On Saturday, Texas state Representative and Democratic U.S. Senate nominee James Talarico will make a direct appeal for support to graduates of the oldest Historically Black College and University in Texas in his first university commencement speech. 

The speech’s thesis is pretty ambitious and a bit unorthodox for a political candidate in our current day and age of negative politics. Talarico will argue that America could be on the verge of another Great Awakening that will be driven by hard-earned cynicism from Gen Z, rather than rooted in love, service and community. 

“Disillusionment has a bad reputation,” he will tell the graduates, according to an exclusive copy of his planned remarks obtained by MS NOW. “But being disillusioned means being freed from illusions — to see reality. To know the truth. As painful as it may be, your disillusionment is a superpower.
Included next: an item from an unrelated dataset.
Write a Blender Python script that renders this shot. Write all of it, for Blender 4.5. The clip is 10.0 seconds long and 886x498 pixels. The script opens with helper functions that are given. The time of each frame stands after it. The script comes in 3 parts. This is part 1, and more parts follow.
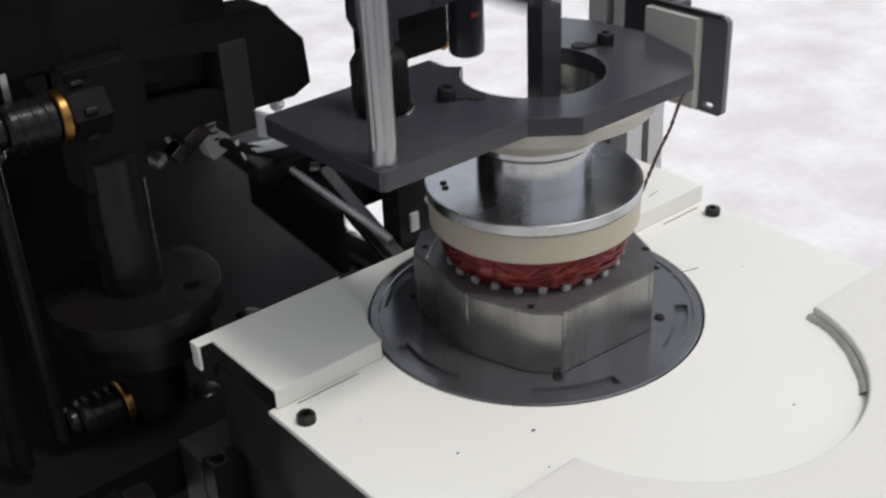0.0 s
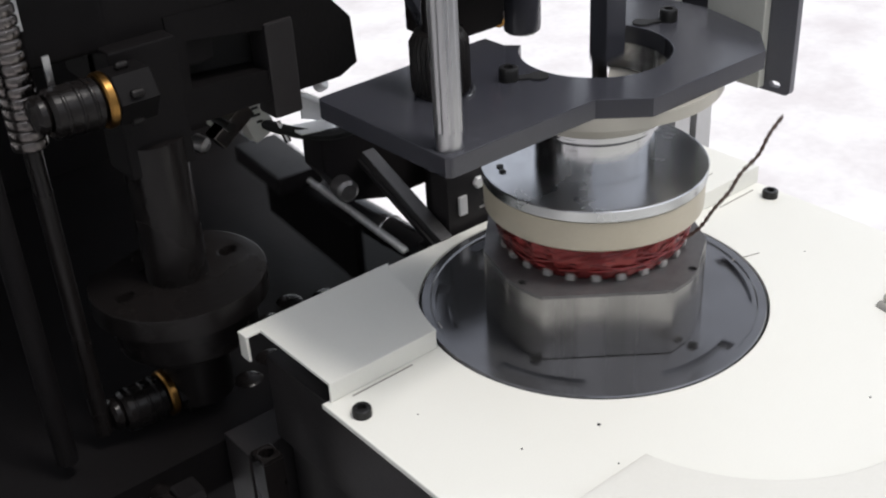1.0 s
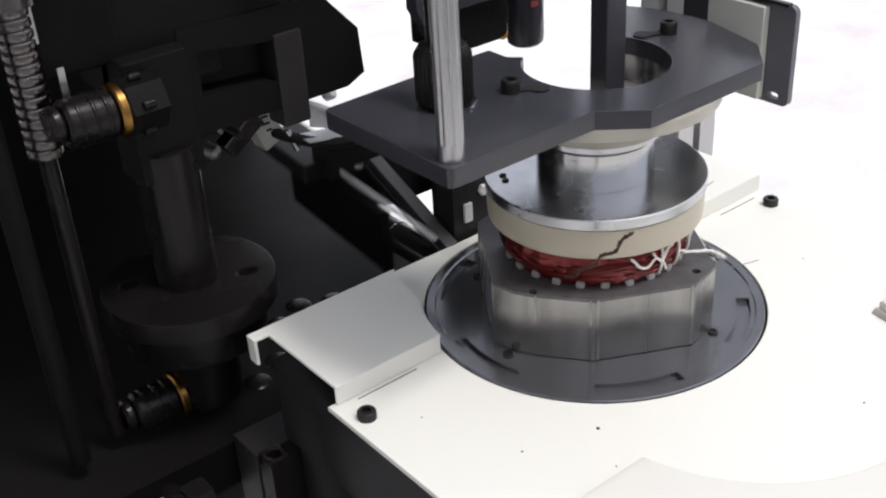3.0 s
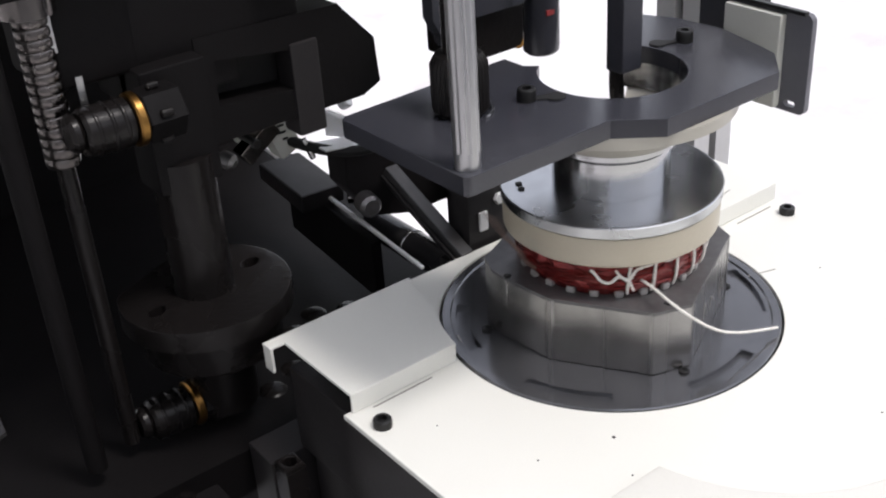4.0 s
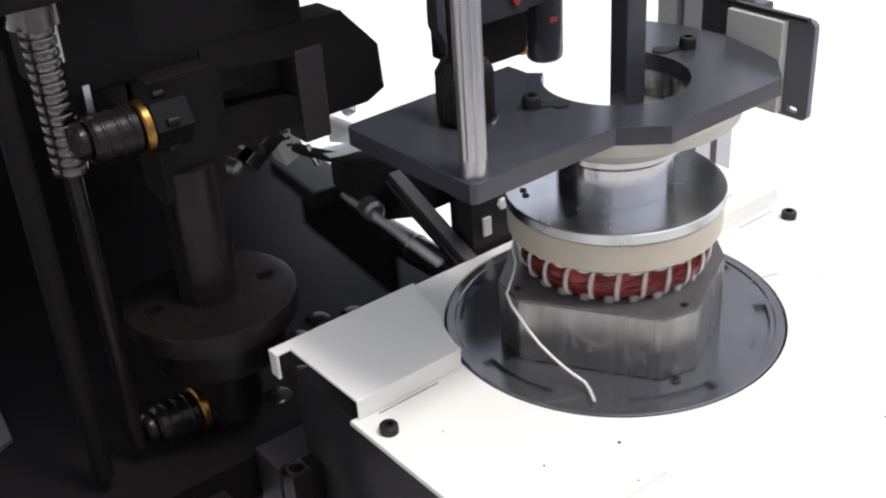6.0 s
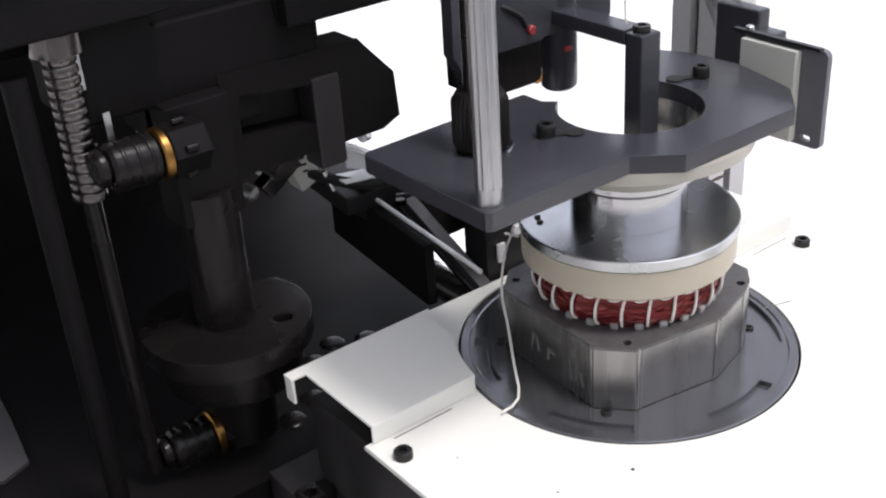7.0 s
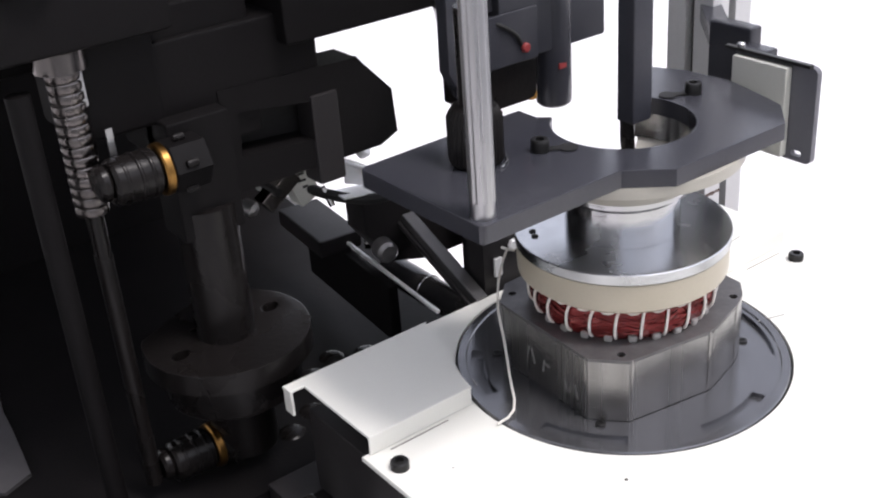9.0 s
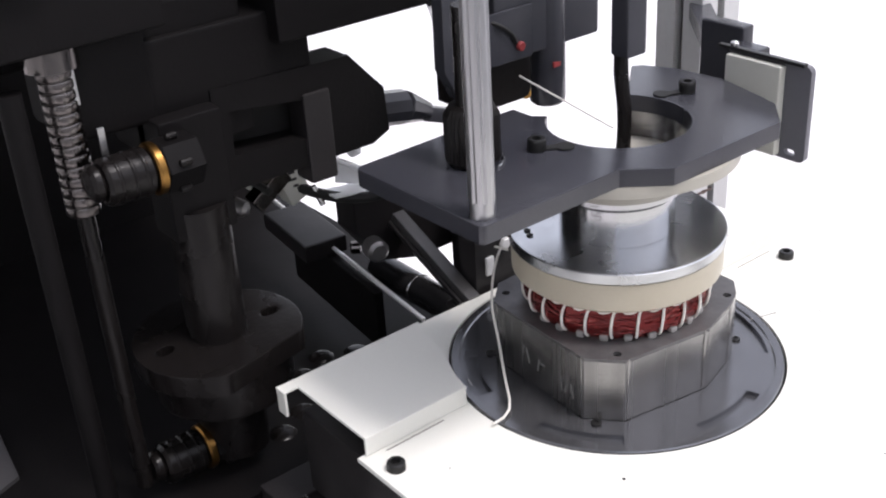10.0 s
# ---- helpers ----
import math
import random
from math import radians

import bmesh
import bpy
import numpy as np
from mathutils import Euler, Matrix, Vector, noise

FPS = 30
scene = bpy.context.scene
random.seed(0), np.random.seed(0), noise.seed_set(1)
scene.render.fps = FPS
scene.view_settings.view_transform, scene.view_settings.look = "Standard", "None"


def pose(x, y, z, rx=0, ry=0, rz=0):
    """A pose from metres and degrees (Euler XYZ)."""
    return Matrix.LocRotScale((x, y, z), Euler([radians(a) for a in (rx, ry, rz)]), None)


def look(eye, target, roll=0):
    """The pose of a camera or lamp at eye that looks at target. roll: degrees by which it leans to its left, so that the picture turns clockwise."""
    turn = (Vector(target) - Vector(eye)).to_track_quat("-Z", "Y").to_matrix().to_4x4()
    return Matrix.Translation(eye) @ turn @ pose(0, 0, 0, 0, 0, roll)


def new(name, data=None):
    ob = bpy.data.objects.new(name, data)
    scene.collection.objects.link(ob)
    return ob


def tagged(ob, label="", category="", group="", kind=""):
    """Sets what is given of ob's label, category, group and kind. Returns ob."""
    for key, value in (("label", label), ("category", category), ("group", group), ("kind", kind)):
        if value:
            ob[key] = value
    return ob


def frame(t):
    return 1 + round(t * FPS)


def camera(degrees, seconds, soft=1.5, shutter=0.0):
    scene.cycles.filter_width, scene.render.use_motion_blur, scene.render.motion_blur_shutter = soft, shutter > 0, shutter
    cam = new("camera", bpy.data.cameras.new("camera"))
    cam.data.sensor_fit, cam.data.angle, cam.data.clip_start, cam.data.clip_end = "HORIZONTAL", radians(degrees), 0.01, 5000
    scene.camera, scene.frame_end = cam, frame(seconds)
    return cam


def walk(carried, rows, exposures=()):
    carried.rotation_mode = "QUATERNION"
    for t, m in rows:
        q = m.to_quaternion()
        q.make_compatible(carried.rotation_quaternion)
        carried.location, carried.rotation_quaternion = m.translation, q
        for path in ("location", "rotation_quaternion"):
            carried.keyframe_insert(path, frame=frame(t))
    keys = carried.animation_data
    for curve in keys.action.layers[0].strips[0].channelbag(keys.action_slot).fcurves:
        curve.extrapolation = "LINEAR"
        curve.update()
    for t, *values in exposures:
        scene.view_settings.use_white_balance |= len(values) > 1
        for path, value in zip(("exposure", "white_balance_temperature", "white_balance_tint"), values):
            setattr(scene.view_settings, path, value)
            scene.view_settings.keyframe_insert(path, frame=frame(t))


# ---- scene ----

You can see the world as it is and dream of the way it ought to be.” 

The speech doesn’t shy away from the bleakness of the present moment. Instead, it leans into it.
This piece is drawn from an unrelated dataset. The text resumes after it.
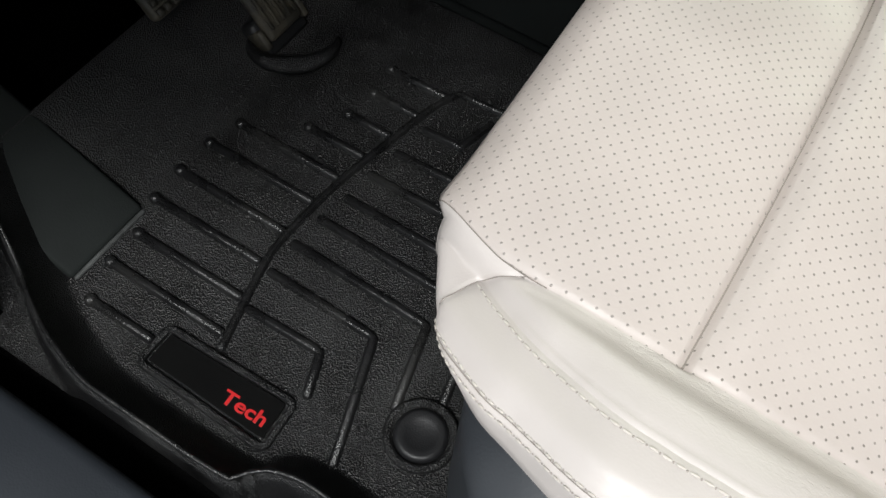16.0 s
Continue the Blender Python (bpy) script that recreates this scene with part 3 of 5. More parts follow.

Talarico plans to tell graduates they’ve “scrolled through more suffering, more division, more chaos than any generation in human history” and that the American Dream is “on life support” as a result of “50 years of the top 1 percent rigging this economic system and this political system for their own benefit — at our expense.”

“And we know that Black Texans have 10 times less wealth and are half as likely to own a home,” say the prepared remarks by the Democratic Senate candidate who leads both of his potential GOP rivals, either incumbent Sen. John Cornyn or Texas Attorney General Ken Paxton.
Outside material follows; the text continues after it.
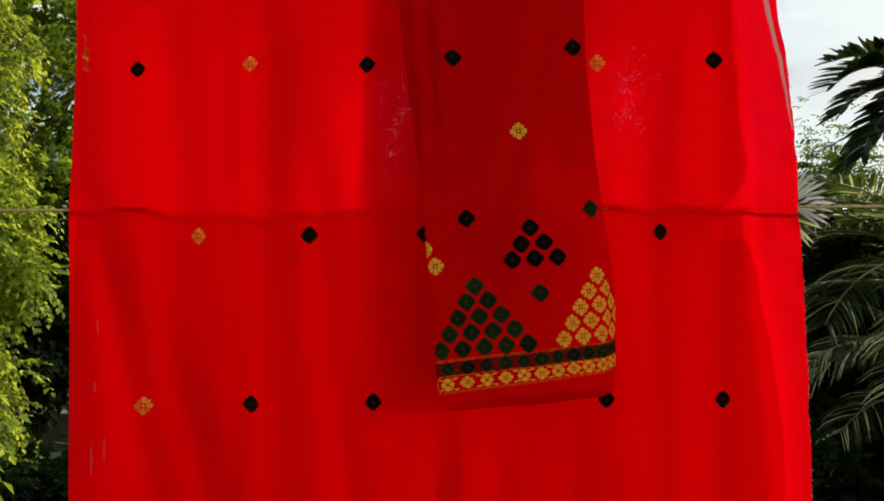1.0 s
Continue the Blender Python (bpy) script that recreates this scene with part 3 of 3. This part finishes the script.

But his argument is that disillusionment, properly channeled, is not despair — it’s clarity.

The address is, by design, not a campaign-style stump speech. But the choice of venue most certainly is.

Talarico is running for the U.S. Senate seat in what could be the Lone Star State’s most consequential Democratic Senate bid in a generation. Republicans are holding a runoff to choose his general election opponent; a problem that’s splitting the party in Texas in two. 

But Talarico also enters the general with unfinished business. In the Democratic primary, Rep. Jasmine Crockett, a Black congresswoman with deep roots in Dallas, drew overwhelming support from Black voters, a gap Talarico and his team knows cannot persist if he is to mount a credible statewide run.

The math is, at first glance, daunting. Black voters make up about 13% of registered voters in Texas. It’s a community concentrated in areas where Democrats will need to run up the margins in order to overcome Republican’s advantages statewide. 

Since winning the primary, Talarico has been pretty methodical in his outreach. He held a town hall at Prairie View A&M, another HBCU. He has met with Black elected officials, business leaders, faith leaders and visited Black churches across the state. Saturday’s commencement is the latest, and perhaps most visible, stop on that circuit.

The speech came together quickly. Talarico’s team was contacted by Paul Quinn College representatives last weekend. Talarico, according to multiple people familiar with the process, wrote the first draft of the speech after a brainstorming session with his team last Sunday. 

Then, Talarico told his team that he knew he would be speaking across multiple lines of difference: a white millennial man speaking at a historically Black institution full of Gen Zers. 

It’s really the story of his candidacy. Working to sell a calmer politics to a country, a state, and a political party that wants to see rhetorical firebombs being thrown by their leaders. A white man asking disillusioned Black voters to come under his tent despite the frustrations created within the primary. 

The prepared remarks lean heavily on Paul Quinn’s own founding story and on the man who rescued it from the brink. Talarico will invoke Dr. Michael Sorrell, who transformed a struggling institution into one of the most celebrated HBCUs in the country,  as proof of the speech’s central argument.

“Paul Quinn was not built by politicians,” he will tell the graduates. “It was built by Black preachers holding classes in church basements and living rooms just seven years after emancipation came to Texas.”

Invoking scripture, he will draw a direct line from that history to this moment: “The stone the builders rejected has become the cornerstone. All who have been counted out, who have been left behind, who have been forgotten – the stones the builders rejected – will be the cornerstone. A revolution from below.”

He will pull from Langston Hughes, Bell Hooks, James Baldwin and Howard Thurman — a Black literary roster that signals exactly who he is trying to speak to and what tradition he wants to position himself within.

The closing is a direct call to action dressed in the language of a preacher at a Southern church revival: “Don’t conform to this world. It’s not healthy to assimilate in a sick system… Get off your knees and start swingin’.”

It’s a message with obvious resonance beyond a commencement stage. Talarico is asking Black Texans, many of whom backed a different candidate, to believe that this particular white progressive from Austin — a Presbyterian seminary student who quotes scripture and Langston Hughes and Jeff Bezos in the same breath — can be their champion in Washington.

Whether they ultimately believe him will go a long way toward determining whether Texas Democrats have a real shot at the Senate seat at all.